[Scene script records]
■ ■ ■
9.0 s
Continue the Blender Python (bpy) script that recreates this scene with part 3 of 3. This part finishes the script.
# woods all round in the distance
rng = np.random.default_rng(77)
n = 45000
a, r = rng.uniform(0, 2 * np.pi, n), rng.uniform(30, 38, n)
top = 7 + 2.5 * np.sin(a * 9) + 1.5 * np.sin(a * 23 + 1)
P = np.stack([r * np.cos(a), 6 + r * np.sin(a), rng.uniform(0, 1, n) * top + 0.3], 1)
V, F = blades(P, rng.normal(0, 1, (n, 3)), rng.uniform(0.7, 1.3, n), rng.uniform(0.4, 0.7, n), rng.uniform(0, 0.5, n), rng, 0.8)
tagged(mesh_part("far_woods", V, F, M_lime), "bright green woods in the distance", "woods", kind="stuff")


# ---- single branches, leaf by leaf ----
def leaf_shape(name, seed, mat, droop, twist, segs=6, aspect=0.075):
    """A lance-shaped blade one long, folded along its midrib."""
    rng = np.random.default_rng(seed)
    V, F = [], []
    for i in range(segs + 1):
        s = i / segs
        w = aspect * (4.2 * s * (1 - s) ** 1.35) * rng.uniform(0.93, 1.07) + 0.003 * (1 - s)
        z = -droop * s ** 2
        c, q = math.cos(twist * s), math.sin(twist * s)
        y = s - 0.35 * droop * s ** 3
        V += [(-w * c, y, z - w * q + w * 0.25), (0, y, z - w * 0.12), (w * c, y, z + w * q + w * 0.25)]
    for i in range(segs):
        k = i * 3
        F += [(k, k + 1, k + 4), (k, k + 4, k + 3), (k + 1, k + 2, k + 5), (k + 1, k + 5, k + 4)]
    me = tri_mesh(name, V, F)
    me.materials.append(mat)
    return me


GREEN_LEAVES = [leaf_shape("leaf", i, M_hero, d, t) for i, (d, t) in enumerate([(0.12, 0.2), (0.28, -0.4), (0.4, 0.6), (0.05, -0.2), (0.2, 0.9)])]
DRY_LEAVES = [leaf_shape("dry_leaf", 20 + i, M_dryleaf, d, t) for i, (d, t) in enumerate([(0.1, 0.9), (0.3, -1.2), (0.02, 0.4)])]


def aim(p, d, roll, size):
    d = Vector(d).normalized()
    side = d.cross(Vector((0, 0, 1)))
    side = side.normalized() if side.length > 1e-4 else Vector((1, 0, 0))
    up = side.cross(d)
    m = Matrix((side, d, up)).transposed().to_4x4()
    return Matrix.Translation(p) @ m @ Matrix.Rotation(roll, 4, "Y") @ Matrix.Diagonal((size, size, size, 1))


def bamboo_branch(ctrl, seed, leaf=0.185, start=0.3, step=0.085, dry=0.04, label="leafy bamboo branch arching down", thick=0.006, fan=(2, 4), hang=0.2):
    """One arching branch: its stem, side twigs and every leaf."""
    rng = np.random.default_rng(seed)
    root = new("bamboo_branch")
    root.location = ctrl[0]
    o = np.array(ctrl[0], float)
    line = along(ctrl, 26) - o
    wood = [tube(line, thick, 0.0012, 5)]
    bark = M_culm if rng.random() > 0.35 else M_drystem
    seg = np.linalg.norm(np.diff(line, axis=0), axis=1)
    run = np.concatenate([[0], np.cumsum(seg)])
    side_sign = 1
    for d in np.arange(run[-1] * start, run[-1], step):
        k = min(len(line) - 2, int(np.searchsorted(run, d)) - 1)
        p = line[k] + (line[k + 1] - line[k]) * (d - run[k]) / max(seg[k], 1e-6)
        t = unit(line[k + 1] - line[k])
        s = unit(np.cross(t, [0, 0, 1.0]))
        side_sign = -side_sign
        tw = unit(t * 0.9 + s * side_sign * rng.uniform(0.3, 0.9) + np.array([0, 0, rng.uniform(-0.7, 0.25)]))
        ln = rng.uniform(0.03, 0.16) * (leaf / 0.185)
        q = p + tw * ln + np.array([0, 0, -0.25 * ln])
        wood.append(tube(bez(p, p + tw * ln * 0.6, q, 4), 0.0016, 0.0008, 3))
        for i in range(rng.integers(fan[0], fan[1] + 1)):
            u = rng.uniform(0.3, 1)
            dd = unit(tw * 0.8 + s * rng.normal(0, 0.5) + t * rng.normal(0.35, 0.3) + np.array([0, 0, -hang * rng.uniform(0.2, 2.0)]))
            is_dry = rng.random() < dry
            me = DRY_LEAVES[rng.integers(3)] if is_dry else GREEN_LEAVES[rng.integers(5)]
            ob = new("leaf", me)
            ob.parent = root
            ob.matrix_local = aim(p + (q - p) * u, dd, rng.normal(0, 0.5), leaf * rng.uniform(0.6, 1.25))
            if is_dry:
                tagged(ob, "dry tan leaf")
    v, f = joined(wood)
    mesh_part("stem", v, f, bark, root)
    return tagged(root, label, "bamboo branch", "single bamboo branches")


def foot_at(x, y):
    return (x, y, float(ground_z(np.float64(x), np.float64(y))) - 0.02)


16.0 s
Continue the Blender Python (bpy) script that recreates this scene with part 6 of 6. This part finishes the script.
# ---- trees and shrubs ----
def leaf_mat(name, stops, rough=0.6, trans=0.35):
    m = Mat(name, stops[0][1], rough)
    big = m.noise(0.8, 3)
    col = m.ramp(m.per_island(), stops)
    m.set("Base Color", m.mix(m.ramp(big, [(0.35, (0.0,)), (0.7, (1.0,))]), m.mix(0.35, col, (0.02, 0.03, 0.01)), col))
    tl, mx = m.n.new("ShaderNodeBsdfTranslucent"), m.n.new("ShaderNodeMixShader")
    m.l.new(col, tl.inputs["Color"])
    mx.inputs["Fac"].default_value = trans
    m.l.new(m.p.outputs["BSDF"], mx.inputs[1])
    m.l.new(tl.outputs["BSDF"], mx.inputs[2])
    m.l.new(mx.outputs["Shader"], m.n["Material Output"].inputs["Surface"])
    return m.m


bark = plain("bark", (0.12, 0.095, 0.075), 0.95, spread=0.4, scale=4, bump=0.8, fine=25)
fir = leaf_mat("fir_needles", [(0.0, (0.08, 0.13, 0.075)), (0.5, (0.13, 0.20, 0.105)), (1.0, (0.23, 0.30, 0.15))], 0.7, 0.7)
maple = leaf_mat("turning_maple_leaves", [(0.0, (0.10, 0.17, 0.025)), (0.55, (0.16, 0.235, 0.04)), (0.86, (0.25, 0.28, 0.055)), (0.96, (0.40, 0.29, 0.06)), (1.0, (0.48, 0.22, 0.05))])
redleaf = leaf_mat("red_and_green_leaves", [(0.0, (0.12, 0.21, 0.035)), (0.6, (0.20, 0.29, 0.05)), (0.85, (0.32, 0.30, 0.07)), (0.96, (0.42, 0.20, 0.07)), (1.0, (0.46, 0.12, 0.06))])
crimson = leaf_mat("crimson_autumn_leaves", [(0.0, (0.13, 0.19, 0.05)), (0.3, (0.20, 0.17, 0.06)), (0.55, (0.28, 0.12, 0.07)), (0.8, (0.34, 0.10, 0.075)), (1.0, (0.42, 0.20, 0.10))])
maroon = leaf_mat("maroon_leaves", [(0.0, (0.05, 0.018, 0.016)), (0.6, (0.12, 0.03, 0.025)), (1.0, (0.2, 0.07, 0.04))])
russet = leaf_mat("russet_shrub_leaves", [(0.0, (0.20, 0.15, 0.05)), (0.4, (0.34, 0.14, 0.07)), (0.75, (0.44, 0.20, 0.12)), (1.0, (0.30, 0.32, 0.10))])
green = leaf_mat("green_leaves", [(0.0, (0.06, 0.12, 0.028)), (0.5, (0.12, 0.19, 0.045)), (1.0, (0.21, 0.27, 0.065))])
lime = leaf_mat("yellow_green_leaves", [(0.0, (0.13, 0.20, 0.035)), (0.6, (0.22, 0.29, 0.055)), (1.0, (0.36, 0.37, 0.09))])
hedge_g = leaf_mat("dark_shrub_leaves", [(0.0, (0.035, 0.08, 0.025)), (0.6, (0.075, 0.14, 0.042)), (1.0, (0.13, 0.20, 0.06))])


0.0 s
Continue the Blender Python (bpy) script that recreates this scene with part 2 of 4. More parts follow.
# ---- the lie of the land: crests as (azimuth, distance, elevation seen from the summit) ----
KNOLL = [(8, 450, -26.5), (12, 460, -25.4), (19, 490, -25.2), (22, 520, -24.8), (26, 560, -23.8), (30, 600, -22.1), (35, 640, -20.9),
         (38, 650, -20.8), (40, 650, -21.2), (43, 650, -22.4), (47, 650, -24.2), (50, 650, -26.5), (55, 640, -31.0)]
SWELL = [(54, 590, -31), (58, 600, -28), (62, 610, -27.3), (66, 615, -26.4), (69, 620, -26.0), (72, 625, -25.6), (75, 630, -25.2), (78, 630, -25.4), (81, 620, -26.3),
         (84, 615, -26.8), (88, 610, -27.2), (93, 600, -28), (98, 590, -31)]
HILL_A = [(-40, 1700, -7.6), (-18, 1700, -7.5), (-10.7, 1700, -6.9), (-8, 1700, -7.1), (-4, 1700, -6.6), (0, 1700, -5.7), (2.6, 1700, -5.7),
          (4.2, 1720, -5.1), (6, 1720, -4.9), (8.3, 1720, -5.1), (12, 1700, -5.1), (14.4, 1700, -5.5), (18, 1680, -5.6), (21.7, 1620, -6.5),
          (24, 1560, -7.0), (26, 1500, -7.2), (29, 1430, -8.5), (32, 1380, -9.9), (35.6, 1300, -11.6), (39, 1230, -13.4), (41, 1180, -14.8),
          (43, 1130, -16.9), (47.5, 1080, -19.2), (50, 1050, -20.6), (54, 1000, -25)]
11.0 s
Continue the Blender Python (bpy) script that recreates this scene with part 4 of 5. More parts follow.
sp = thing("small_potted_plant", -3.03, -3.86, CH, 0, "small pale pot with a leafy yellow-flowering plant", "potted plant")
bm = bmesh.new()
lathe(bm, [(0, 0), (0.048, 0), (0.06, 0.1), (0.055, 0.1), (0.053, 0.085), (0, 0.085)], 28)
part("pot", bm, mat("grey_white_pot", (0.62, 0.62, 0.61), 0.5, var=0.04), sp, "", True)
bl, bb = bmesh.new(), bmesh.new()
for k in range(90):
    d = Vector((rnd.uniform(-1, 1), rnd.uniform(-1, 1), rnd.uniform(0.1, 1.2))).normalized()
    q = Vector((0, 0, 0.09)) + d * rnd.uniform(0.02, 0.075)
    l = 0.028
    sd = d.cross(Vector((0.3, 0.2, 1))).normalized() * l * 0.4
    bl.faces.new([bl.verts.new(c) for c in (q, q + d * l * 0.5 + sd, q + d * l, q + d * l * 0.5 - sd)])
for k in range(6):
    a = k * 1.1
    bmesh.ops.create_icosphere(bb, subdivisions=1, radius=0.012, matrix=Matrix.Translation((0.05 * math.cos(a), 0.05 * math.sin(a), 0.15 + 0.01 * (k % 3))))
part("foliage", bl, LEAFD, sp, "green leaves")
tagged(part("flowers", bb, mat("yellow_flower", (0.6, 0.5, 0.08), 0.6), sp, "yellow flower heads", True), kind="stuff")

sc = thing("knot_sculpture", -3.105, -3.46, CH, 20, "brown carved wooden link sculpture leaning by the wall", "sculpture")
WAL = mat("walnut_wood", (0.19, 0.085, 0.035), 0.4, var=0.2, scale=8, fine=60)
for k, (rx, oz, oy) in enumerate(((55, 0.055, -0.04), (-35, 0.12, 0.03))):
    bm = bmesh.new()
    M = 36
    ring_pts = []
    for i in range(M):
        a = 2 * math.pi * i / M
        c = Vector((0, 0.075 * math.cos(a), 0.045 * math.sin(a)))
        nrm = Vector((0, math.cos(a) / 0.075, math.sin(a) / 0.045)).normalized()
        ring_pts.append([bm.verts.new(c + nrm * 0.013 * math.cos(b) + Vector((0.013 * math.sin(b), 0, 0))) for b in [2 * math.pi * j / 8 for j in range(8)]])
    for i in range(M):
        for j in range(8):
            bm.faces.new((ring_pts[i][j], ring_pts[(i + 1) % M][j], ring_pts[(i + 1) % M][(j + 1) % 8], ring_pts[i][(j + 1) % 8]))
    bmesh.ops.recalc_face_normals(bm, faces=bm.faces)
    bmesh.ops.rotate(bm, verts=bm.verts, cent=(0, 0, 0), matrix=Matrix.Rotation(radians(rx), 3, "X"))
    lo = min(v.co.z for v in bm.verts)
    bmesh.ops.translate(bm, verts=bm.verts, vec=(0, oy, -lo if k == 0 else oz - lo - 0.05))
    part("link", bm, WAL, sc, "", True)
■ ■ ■
**Goal:**
Restate the first line and every line after it, word for word, stopping once the line with "green woods in" is done.

**Result for this task:**
9.0 s
Continue the Blender Python (bpy) script that recreates this scene with part 3 of 3. This part finishes the script.
# woods all round in the distance
rng = np.random.default_rng(77)
n = 45000
a, r = rng.uniform(0, 2 * np.pi, n), rng.uniform(30, 38, n)
top = 7 + 2.5 * np.sin(a * 9) + 1.5 * np.sin(a * 23 + 1)
P = np.stack([r * np.cos(a), 6 + r * np.sin(a), rng.uniform(0, 1, n) * top + 0.3], 1)
V, F = blades(P, rng.normal(0, 1, (n, 3)), rng.uniform(0.7, 1.3, n), rng.uniform(0.4, 0.7, n), rng.uniform(0, 0.5, n), rng, 0.8)
tagged(mesh_part("far_woods", V, F, M_lime), "bright green woods in the distance", "woods", kind="stuff")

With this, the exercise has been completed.